Phantom Breaker: Battle Grounds is one of those little games where what you see is what you get. You select one of several anime characters (mostly female), each with a unique weapon and fighting style, then proceed to beat up gangs of bizarre characters while proceeding down a side-scrolling streets of Tokyo. Higher hit combos earn more experience, which translate into skill points that can be spent on upgrading your character's attributes or buying new skills. Throw in a few multiplayer modes, and you've pretty much summed up the game.
The Phantom Breaker Menace
It's a rather mindless game, to be sure. The convoluted plot involving a all-powerful being called the Phantom, traveling across multiple dimensions, and a subplot about rescuing your missing sister, Nagi, don't add much more depth. But none of that matters, because the fast-paced action, along with the retro 16-bit Japanese anime style art style, keep the game light and fun. Pick a character, beat up as many enemies as you can (while building a high hit combo), upgrade, and repeat. That's not to say that Phantom Breaker doesn't have a few interesting features, chief among them is the ability to jump between the background and foreground to battle enemies. Hitting enemies builds up a charge meter, which can either be spent on special moves or saved for an Outrage Attack, which launches homing missiles at everything on the screen. A full charge meter enables a extra powerful Outrage Attack.
Even with the relatively straightforward control scheme, comprised of fast, medium, heavy, and special attacks, the fighting does take a bit of getting used to. Jumping is handled by pressing up on the D-pad or analog stick (if you're especially adventurous, you could use a keyboard to play). Without a dedicated jump button, air attacks and combos can be a bit tricky. Blocking is done by standing still, which is a kind of strange for a game that puts so much emphasis on staying active. The game has a lot of nuance for more hardcore players to take advantage of at higher difficulties, like landing counters and throws, but you can get through the campaign on normal difficulty by strategically button mashing your way through.
Although the enemies are fun and interesting, the loose plot makes it unlikely that anything from Phantom Breaker will stick in your memory. The bosses are challenging and will put your fighting skills to the test, but some of the level designs can get overwhelming. There are scenes where the creatures are so big that you literally lose sight of your character. At that point, I found myself hitting random buttons combinations in hopes of breaking free and clearing some room.
The demon realm stage is particularly annoying, because it's difficult to tell how far you've progressed. Additionally, it's designed to obscure smaller enemies from sight. I always feel like it's a little cheap to give enemies free hits. The game also has an annoying habit of jumping into non-interactive sequences and level transitions before you have a chance to grab all the on screen loot.

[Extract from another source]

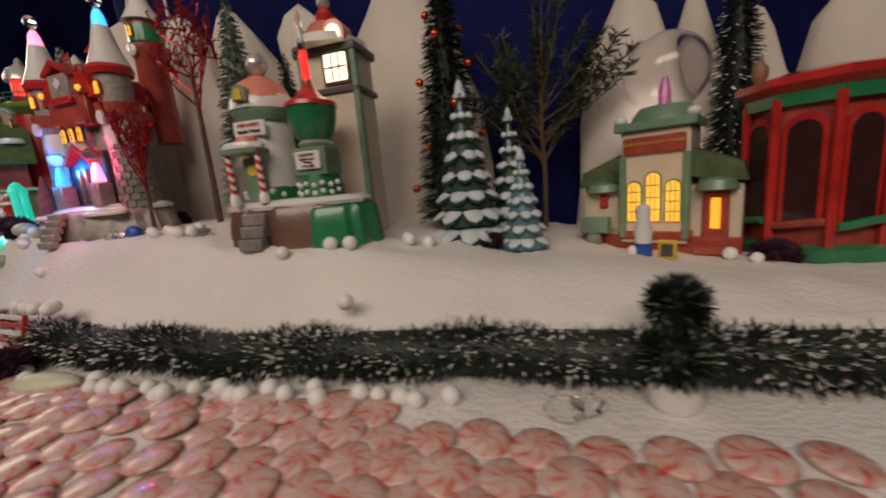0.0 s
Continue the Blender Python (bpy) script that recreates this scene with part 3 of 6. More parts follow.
# dried evergreen sprig
t = thing("evergreen_sprig", pose(-0.025, -0.008, 0.0), "dark dried evergreen sprig fanning upwards", "tree")
rnd = random.Random(8)
lf = B()
bm = tube(B(), [(0, 0, -0.01), (0.002, 0, 0.05), (0, 0, 0.10), (0.004, 0, 0.2)], 0.0035, 7, 0.0015)
for i in range(34):
    a = rnd.uniform(-1.15, 1.15)
    z0 = rnd.uniform(0.06, 0.13)
    ln = rnd.uniform(0.08, 0.16)
    e = Vector((math.sin(a) * ln * 0.75, rnd.uniform(-0.04, 0.04), z0 + math.cos(a) * ln))
    q0 = Vector((0, 0, z0))
    part("branch", tube(B(), [q0, q0.lerp(e, 0.5) + Vector((0, 0, -0.006)), e], 0.0012, 5, 0.0005), BROWN, t)
    for k in range(60):
        c = q0.lerp(e, rnd.uniform(0.3, 1.0)) + Vector((0, 0, -0.003))
        d = (Vector((rnd.uniform(-1, 1), rnd.uniform(-1, 1), rnd.uniform(-0.2, 1.2)))).normalized()
        w = d.cross(Vector((rnd.random(), rnd.random(), 0.3))).normalized() * 0.0012
        lf.faces.new([lf.verts.new(c), lf.verts.new(c + d * 0.007 + w), lf.verts.new(c + d * 0.014), lf.verts.new(c + d * 0.007 - w)])
part("trunk", bm, BROWN, t)
part("leaves", lf, SPRIG, t, smooth=False)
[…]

Phantom Breaker's best features are its multiplayer modes, especially the cooperative ones. While it's disappointing that the game doesn't have online play, the chaotic fun of throwing multiple fighters into the mix makes up for it. It certainly helps to have allies at your side at the higher difficulty settings, even though screen sharing limitations can be a problem. At the same time, it can be very apparent when there is a large level gap between characters. Higher level characters have more moves, hit harder, have more hit points, and potentially move faster than lower level ones, which makes the Battlegrounds PvP mode almost painful to play unless you have a lot of similar level characters. Players have the option to use different colored versions of the same character, which solves the level problem, but makes multiplayer rather boring.
Making matters worse is the fact that the game doesn't take a break to let players upgrade their characters between chapters during multiplayer sessions. So, unless players are consciously willing break from the action, they could end up playing without using their full potential.
Unless you have friends to play alongside, there's little incentive to replay the game and level up its different characters. Even though each character features a unique set of special moves, the gameplay is so simple that they tend to feel the same. So, playing through the campaign using a special unlockable character is no more satisfying than using one of the base ones. It would have been nice if the story changed in some way according to the character you're using, but the game isn't that complex.
All taken together, Phantom Breaker offers a couple hours of mindless, mass-bashing fun. It has some of the same charm as old-school beat'em up arcade games like Turtles in Time, but with an Japanese anime theme. It's fun for a time, but it passes quickly, and it's very easy to move on without looking back.